SUPPLIED MATERIAL
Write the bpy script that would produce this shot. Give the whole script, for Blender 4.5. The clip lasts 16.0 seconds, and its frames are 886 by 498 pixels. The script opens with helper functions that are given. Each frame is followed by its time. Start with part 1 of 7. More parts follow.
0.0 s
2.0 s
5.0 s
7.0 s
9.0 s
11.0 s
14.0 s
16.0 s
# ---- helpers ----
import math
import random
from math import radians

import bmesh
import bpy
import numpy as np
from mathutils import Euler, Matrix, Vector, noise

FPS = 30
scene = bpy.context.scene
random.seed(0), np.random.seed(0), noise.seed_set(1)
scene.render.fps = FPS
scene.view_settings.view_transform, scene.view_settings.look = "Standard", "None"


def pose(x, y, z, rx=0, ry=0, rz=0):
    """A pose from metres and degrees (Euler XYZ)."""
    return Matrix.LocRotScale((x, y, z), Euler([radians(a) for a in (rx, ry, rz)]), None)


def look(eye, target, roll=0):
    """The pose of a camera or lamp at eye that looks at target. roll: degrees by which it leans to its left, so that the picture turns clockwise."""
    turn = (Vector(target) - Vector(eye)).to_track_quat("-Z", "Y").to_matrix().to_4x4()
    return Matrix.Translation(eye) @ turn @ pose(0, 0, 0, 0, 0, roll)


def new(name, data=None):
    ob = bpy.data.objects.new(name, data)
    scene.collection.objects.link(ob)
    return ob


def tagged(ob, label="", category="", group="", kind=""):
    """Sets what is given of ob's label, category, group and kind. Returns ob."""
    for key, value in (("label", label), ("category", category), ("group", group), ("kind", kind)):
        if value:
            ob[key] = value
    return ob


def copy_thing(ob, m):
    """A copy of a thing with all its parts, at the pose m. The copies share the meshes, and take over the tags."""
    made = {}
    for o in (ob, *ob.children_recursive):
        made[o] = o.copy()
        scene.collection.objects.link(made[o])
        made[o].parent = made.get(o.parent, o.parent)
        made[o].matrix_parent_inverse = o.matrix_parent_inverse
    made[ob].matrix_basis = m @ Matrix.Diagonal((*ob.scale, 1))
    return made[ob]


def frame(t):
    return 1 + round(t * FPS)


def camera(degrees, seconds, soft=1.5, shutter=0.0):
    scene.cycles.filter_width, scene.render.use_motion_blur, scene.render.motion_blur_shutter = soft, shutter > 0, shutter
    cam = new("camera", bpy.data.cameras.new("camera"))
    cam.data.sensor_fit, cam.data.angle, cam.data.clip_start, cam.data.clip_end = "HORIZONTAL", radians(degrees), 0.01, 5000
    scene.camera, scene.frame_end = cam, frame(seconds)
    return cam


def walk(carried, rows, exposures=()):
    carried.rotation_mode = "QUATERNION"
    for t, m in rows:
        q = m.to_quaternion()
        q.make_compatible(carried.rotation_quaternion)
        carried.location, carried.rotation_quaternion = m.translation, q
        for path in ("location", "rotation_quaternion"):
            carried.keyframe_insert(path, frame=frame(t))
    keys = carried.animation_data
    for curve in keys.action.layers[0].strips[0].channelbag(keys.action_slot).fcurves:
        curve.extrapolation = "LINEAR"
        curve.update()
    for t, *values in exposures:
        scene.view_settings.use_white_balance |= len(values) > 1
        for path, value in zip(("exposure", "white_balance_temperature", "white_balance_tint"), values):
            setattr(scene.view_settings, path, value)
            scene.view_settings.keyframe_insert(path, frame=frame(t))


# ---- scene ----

WRITTEN EXERCISE
Reproduce the full listing exactly.

THE COMPLETED TASK
Write the bpy script that would produce this shot. Give the whole script, for Blender 4.5. The clip lasts 16.0 seconds, and its frames are 886 by 498 pixels. The script opens with helper functions that are given. Each frame is followed by its time. Start with part 1 of 7. More parts follow.
0.0 s
2.0 s
5.0 s
7.0 s
9.0 s
11.0 s
14.0 s
16.0 s
# ---- helpers ----
import math
import random
from math import radians

import bmesh
import bpy
import numpy as np
from mathutils import Euler, Matrix, Vector, noise

FPS = 30
scene = bpy.context.scene
random.seed(0), np.random.seed(0), noise.seed_set(1)
scene.render.fps = FPS
scene.view_settings.view_transform, scene.view_settings.look = "Standard", "None"


def pose(x, y, z, rx=0, ry=0, rz=0):
    """A pose from metres and degrees (Euler XYZ)."""
    return Matrix.LocRotScale((x, y, z), Euler([radians(a) for a in (rx, ry, rz)]), None)


def look(eye, target, roll=0):
    """The pose of a camera or lamp at eye that looks at target. roll: degrees by which it leans to its left, so that the picture turns clockwise."""
    turn = (Vector(target) - Vector(eye)).to_track_quat("-Z", "Y").to_matrix().to_4x4()
    return Matrix.Translation(eye) @ turn @ pose(0, 0, 0, 0, 0, roll)


def new(name, data=None):
    ob = bpy.data.objects.new(name, data)
    scene.collection.objects.link(ob)
    return ob


def tagged(ob, label="", category="", group="", kind=""):
    """Sets what is given of ob's label, category, group and kind. Returns ob."""
    for key, value in (("label", label), ("category", category), ("group", group), ("kind", kind)):
        if value:
            ob[key] = value
    return ob


def copy_thing(ob, m):
    """A copy of a thing with all its parts, at the pose m. The copies share the meshes, and take over the tags."""
    made = {}
    for o in (ob, *ob.children_recursive):
        made[o] = o.copy()
        scene.collection.objects.link(made[o])
        made[o].parent = made.get(o.parent, o.parent)
        made[o].matrix_parent_inverse = o.matrix_parent_inverse
    made[ob].matrix_basis = m @ Matrix.Diagonal((*ob.scale, 1))
    return made[ob]


def frame(t):
    return 1 + round(t * FPS)


def camera(degrees, seconds, soft=1.5, shutter=0.0):
    scene.cycles.filter_width, scene.render.use_motion_blur, scene.render.motion_blur_shutter = soft, shutter > 0, shutter
    cam = new("camera", bpy.data.cameras.new("camera"))
    cam.data.sensor_fit, cam.data.angle, cam.data.clip_start, cam.data.clip_end = "HORIZONTAL", radians(degrees), 0.01, 5000
    scene.camera, scene.frame_end = cam, frame(seconds)
    return cam


def walk(carried, rows, exposures=()):
    carried.rotation_mode = "QUATERNION"
    for t, m in rows:
        q = m.to_quaternion()
        q.make_compatible(carried.rotation_quaternion)
        carried.location, carried.rotation_quaternion = m.translation, q
        for path in ("location", "rotation_quaternion"):
            carried.keyframe_insert(path, frame=frame(t))
    keys = carried.animation_data
    for curve in keys.action.layers[0].strips[0].channelbag(keys.action_slot).fcurves:
        curve.extrapolation = "LINEAR"
        curve.update()
    for t, *values in exposures:
        scene.view_settings.use_white_balance |= len(values) > 1
        for path, value in zip(("exposure", "white_balance_temperature", "white_balance_tint"), values):
            setattr(scene.view_settings, path, value)
            scene.view_settings.keyframe_insert(path, frame=frame(t))


# ---- scene ----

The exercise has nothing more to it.